Kitapta çoğunlukla vurgulanan şey değişim ve gelişimin toplumun isteğiyle gerçekleşebileceğiydi. Toplum değişmezse ve bilinçli olmazsa gelişim ve değişim olmaz. Refah seviyesi kültür ve medeniyet ancak toplumun gayreti ve azmine bağlı olan şeyler. Kitabı okurken gördüm ki yüzyıl önce ki toplum ve yönetim için söylenen onca şey günümüzde hala var. Hala toplumu geliştirecek şeyin eğitim olduğunu bilmeyecek ya da aldığı eğitimi kısırlaştırarak temel hak ve özgürlüklerin sadece kendi düşüncelerindeki kişiler için kabul edilebilir olduğunu düşünen zihniyetler var. Hala gelişmemiş ve gelişmeye çalışan ülkelerdeki gibi düşünmeyen, idrak etmeyen, işinin hakkını vermeyen kişilerin olduğunu fark ettim. Kitabı okurken bunun gibi çokça çıkarımda bulundum ve yazarın güncelliğini kaybetmeyen bu eserini içimden tebrik edip durdum.

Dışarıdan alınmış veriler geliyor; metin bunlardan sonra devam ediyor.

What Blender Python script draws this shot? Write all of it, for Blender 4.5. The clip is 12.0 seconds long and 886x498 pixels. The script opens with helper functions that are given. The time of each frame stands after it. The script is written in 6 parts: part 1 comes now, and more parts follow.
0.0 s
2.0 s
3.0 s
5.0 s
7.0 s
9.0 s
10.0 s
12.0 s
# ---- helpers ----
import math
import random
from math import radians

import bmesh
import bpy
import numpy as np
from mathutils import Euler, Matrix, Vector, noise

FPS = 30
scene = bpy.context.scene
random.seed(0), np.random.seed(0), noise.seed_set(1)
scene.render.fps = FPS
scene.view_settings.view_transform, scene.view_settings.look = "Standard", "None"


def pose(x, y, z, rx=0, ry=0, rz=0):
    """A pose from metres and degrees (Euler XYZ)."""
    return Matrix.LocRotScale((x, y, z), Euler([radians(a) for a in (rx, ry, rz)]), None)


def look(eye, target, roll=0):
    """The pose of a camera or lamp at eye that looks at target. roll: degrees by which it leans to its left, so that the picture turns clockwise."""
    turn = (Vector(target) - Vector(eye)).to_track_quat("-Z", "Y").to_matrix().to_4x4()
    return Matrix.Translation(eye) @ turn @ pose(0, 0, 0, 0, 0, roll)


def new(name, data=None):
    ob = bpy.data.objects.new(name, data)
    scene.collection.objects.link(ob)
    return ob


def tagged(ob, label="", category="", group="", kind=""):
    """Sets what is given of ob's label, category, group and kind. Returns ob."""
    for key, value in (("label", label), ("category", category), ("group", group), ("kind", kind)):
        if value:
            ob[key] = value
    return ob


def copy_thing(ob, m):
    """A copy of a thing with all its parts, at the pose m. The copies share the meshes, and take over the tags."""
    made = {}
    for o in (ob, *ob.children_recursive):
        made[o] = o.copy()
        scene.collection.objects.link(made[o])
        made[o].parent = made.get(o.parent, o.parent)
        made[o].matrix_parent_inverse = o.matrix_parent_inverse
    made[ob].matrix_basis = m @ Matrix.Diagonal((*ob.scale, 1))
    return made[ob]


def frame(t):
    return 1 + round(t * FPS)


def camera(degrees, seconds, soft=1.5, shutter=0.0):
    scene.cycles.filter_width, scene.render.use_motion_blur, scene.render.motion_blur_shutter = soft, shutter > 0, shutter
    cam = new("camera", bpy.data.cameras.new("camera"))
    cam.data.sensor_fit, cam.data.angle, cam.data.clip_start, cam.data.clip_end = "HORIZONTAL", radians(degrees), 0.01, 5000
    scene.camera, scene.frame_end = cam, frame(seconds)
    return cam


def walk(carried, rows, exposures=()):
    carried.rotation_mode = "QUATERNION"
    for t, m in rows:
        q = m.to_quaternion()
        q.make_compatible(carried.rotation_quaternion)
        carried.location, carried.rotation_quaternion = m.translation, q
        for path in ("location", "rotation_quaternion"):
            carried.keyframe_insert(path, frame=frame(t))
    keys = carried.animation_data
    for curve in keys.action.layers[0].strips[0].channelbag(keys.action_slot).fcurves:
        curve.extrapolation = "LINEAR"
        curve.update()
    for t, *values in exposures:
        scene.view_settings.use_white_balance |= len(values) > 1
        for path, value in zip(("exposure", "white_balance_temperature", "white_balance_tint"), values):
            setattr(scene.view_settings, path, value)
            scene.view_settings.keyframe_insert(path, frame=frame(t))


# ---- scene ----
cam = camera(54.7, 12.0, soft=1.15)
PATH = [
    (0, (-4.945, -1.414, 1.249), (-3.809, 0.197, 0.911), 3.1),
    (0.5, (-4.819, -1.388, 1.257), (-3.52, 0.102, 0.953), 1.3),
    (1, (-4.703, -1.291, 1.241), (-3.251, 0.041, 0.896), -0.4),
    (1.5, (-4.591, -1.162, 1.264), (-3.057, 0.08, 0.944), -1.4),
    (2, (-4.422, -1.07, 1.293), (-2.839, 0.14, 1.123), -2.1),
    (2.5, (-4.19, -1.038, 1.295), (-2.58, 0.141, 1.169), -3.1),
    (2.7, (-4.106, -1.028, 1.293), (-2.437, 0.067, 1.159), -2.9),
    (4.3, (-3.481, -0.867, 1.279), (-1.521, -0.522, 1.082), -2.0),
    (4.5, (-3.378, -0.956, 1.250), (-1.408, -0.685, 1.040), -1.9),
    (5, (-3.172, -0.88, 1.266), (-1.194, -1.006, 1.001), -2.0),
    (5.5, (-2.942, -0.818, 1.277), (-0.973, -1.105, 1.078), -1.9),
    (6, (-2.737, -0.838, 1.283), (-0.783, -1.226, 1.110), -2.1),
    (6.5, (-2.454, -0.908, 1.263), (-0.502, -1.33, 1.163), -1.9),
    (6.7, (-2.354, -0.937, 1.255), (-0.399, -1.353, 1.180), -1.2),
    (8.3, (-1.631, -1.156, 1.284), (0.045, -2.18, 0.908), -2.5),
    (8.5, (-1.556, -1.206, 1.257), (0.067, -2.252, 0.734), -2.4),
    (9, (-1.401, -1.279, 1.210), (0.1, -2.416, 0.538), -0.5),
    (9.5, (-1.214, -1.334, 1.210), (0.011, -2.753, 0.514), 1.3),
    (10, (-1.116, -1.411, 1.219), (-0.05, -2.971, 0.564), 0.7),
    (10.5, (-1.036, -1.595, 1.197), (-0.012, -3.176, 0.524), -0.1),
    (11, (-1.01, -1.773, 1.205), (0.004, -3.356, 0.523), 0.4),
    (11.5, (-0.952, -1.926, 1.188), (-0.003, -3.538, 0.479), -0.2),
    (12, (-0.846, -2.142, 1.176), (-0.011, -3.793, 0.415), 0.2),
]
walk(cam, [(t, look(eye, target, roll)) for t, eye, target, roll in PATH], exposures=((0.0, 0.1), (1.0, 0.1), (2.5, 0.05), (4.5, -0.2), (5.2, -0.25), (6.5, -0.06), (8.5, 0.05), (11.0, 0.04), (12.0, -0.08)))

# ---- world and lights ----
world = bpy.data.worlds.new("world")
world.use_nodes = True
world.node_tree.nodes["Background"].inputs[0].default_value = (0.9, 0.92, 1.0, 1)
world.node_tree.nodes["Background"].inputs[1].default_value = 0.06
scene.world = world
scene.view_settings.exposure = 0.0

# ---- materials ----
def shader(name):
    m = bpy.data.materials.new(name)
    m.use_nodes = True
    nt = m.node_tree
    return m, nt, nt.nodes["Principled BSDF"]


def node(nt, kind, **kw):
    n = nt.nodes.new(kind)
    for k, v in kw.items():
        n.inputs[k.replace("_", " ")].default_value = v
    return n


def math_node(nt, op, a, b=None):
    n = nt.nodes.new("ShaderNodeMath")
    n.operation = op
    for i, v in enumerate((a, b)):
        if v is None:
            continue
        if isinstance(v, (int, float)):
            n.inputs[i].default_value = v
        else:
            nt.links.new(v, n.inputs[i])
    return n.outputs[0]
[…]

Eğer odamdan kitaba açılan kapı olsaydı yazarın yanına gider onu tebrik ederdim. Koskoca toplumları bu kadar güzel ve doğru şekilde aktarmayı nasıl başardığını sorardım. Yazdığı şeyleri okuduklarından mı, tecrübelerinden mi, yaşadıklarından mı? çıkardığını sorardım.


“Tanrı sevgisi için büyük mabetler inşa ediyorlar, sonra bir mabedin önündeki meydanlıkta binlerce insanı diri diri yakıyorlar. Bazıları da tanrı aşkına ölüyor.”

 

“Ülke insanının çoğunluğunun eğitimden yoksun bırakılmış olması bir cinayettir. Devletin kendi kendini yok edişi, intihar etmesi demektir.”

 

Kitabı genel olarak beğendim. Okurken bir ülkenin tarihinden bahsettiği için sıkılacağımı düşünmüştüm aksine bir tarihi gelişim bu kadar güzel anlatılabilirdi. Oldukça sade bir dili olan kitapta akla yakınlaştırmak için bol bol örnekler bulunuyordu. Anlatım tarzıyla kitap akıp gitti. Kısa ve öz olan kitabı her bireyin okuması gerekli çünkü ülkeler üzerinden insanlarında nasıl olması gerektiğini çok güzel anlatıyor. Severek okuduğum bu kitabı umarım sizde okursunuz ve bataklık olan bir ülkenin beyaz zambaklar ülkesi oluşuna tanık olursunuz.